To add a test user if you don't have a personal key, you can use phpmyadmin to create a new user with the following password hash: $2y$10$4zx/vEN4JnYwO07PpGet0eGtI2KACi96aSdVplaMIKsQEHOfAmY1u, (localtest) and the role global_admin.

To save and display the logs, you can edit the file ".htaccess" at the root of the directory in order to replace production by development, or you can run these commands when the containers are up:

docker exec omeka-s-docker_omeka_1 sed -i 's~SetEnv APPLICATION_ENV "production"~SetEnv APPLICATION_ENV "development"~g' /var/www/html/.htaccess
docker exec omeka-s-docker_omeka_1 sed -i "s~'log' => false,~'log' => true,~g" /var/www/html/config/local.config.php
docker exec omeka-s-docker_omeka_1 sed -i 's~Logger::NOTICE~Logger::DEBUG~' /var/www/html/config/local.config.php

If you run docker with sudo, the directory "files/" is not mounted: you must set the environnement value PWD to the current directory, else you can set the current directory inside the file "docker-compose-dev.yml" (not recommended).

If you update the Dockerfile or the modules, you need to rebuild the image and to restart the containers, so the whole process will be:

docker-compose stop
docker-compose build
docker-compose -f docker-compose-dev.yml up -d

WARNING: with the development config, the Omeka files are saved in the current directory "files/", so they may be removed by git.

Build a new image (optional)

If you want to modify the omeka-s image (by changing the Dockerfile file), you will need to build a new image:

E.g.:

git clone https://github.com/dodeeric/omeka-s-docker.git
cd omeka-s-docker

Edit the Dockerfile file.

Once done, build the new Docker image:

sudo docker image build -t foo/omeka-s:1.0.1-bar .
sudo docker image tag foo/omeka-s:1.0.1-bar foo/omeka-s:latest

Upload the image to your Docker hub repository:

Login in your account (e.g. foo) on hub.docker.com, and create a repository "omeka-s", then upload your customized image:

sudo docker login --username=foo
sudo docker image push foo/omeka-s:1.0.1-bar
sudo docker image push foo/omeka-s:latest

Use Traefik as proxy (optional)

If you want to access all your web services on port 80 (or 443), you can use the Traefik reverse proxy and load balancer.

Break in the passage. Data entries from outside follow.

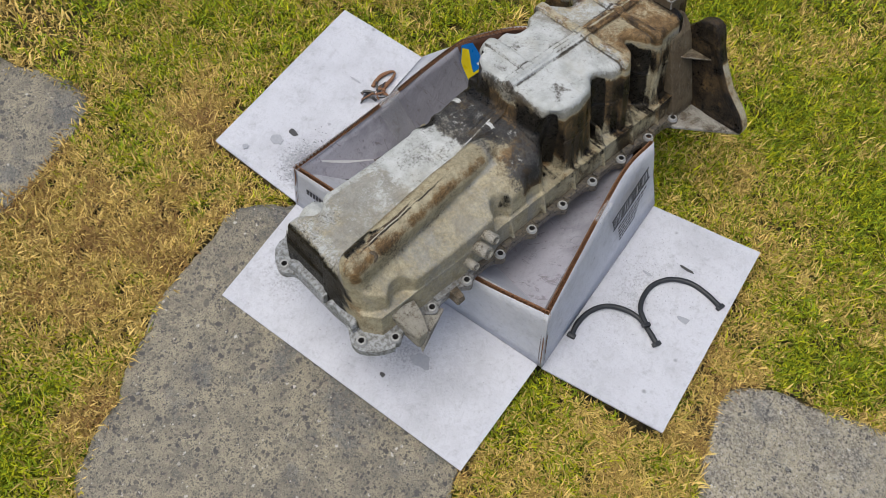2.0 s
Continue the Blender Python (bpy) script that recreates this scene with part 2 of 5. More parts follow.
def board_material(name, tone=(0.60, 0.595, 0.645), grey=0.35, wrinkle=0.5, sprayed=False):
    """White-faced carton board with grey overspray, damp wrinkles and smudges."""
    m = Mat(name)
    big, mid, fine = m.noise(9, 5, 0.65), m.noise(42, 6, 0.7), m.noise(420, 4, 0.7)
    dark = tuple(c * 0.5 for c in tone)
    col = m.mix(m.ramp(big, 0.40, 0.70, 0, grey), tone, tuple(c * 0.62 for c in tone))
    col = m.mix(m.ramp(mid, 0.54, 0.74, 0, grey), col, dark)
    spots = m.math("MULTIPLY", m.ramp(m.voronoi(26), 0.03, 0.14, 0.8, 0), m.ramp(m.noise(14), 0.5, 0.62))
    col = m.mix(spots, col, tuple(c * 0.35 for c in tone))
    col = m.mix(m.ramp(fine, 0.55, 0.75, 0, 0.45), col, tuple(c * 0.66 for c in tone))
    col = m.mix(m.ramp(m.noise(130, 4, 0.7), 0.60, 0.70, 0, 0.5 * grey + 0.12), col, tuple(c * 0.5 for c in tone))
    if sprayed:
        xyz = m.node("SeparateXYZ")
        m.link(m.obj, xyz.inputs[0])
        along = m.math("MULTIPLY_ADD", m.math("SUBTRACT", big, 0.5), 0.5, xyz.outputs["Y"])
        col = m.mix(m.ramp(along, 0.20, 0.36, 0.10, 0.62), col, tuple(c * 0.36 for c in tone))
        streak = m.noise(30, 7, 0.75, m.stretch(0.5, 2.2, 1), 1.5)
        col = m.mix(m.ramp(streak, 0.56, 0.64, 0, 0.55), col, (0.115, 0.095, 0.095))
    geo = m.node("SeparateXYZ")
    m.link(m.obj, geo.inputs[0])
    for cx, cy, rx, ry, amount in ((-0.283, 0.165, 0.055, 0.060, 0.9), (-0.262, 0.255, 0.020, 0.11, 0.5), (0.04, -0.020, 0.10, 0.045, 0.65), (-0.17, -0.010, 0.06, 0.07, 0.6), (0.33, 0.31, 0.05, 0.12, 0.45)):
        dx = m.math("DIVIDE", m.math("SUBTRACT", geo.outputs["X"], cx), rx)
        dy = m.math("DIVIDE", m.math("SUBTRACT", geo.outputs["Y"], cy), ry)
        far = m.math("SQRT", m.math("MULTIPLY_ADD", dx, dx, m.math("MULTIPLY", dy, dy)))
        mist = m.math("MULTIPLY_ADD", m.math("SUBTRACT", m.noise(230, 5, 0.75), 0.5), 2.2, m.math("MULTIPLY", m.ramp(far, 0.0, 1.7, 1, 0), amount))
        col = m.mix(m.ramp(mist, 0.30, 0.95, 0, 0.75), col, tuple(c * 0.33 for c in tone))
    creases = m.noise(95, 3, 0.55, m.stretch(1, 0.55, 1), 1.1)
    # wrinkle shade put into the colour as well as the bump
    col = m.mix(m.ramp(creases, 0.36, 0.46, 0.22 * wrinkle, 0), col, tuple(c * 0.6 for c in tone))
    m.bump(creases, 0.55 * wrinkle, 0.0025)
    m.bump(m.noise(18, 4, 0.6), 0.5 * wrinkle, 0.008)
    m.bump(fine, 0.15, 0.0004)
    return m.end(col, m.ramp(mid, 0.3, 0.7, 0.45, 0.62), 0.0)


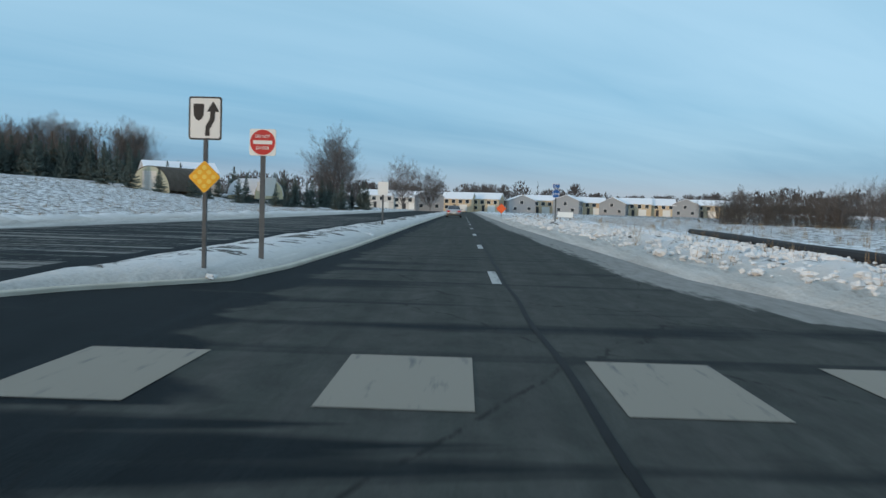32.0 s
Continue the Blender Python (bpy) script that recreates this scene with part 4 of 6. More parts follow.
for s, u, k in ((224, -31, 0.92), (222, -38, 1.0), (233, -40, 0.95), (226, -35, 1.0), (231, -36, 0.95), (229, -28.5, 0.82), (219, -27.5, 0.62), (236, -44, 0.9)):
    copy_thing(wide, turned(spot(s, u), s * 5, k))
# brush along the road before the widening
br = [thicket(4.2, 3.4, 51, spot(83, -15), BRUSH), thicket(3.6, 3.2, 52, spot(86, -18), BRUSHG, group="roadside brush"), thicket(4.6, 3.6, 53, spot(92, -15.5), BRUSHG)]
rb = random.Random(8)
for row, (u0, hk) in enumerate(((-2.7, 0.60), (-5.2, 0.85), (-8.6, 1.0), (-12.5, 1.08))):
    s = (70, 68, 78, 92)[row]
    while s < 190 - row * 2:
        if row == 0 and s > 182:
            break
        k = hk * rb.choice((0.7, 0.85, 1.0, 1.0, 1.25)) * rb.uniform(0.9, 1.1) * (0.34 + 0.18 * min(1, max(0, (s - 76) / 16)) + 0.22 * min(1, max(0, (s - 88) / 26)) + 0.22 * math.exp(-((s - 129) / 10) ** 2)) * (1 - 0.24 * min(1, max(0, (s - 136) / 12)))
        copy_thing(rb.choice(br), turned(spot(s, float(edge_l(s)) + u0 + rb.uniform(-0.7, 0.5)), rb.uniform(0, 360), k))
        s += rb.uniform(2.3, 3.4) * (1.0 if row < 2 else 1.25)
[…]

Here we have 3 web servers running (phpmyadmin, omeka-s, gramps). All are reachable on port 80 after launching this command:

sudo docker-compose -f docker-compose-traefik.yml up -d

All xxx.dodeeric.be dns names are directed to the Traefik container which will proxy them to the corresponding service container. The xxx.dodeeric.be dns names have to point to the IP of the Docker host.

With your browser, go to: (dodeeric.be is replaced by your dns domain; e.g. mydomain.com)

Traefik has a management web interface: http://hostname:8080

Only the Traefik container exposes its TCP ports (80, 443, 8080) on the Docker host; the service containers run on the private "network1" network.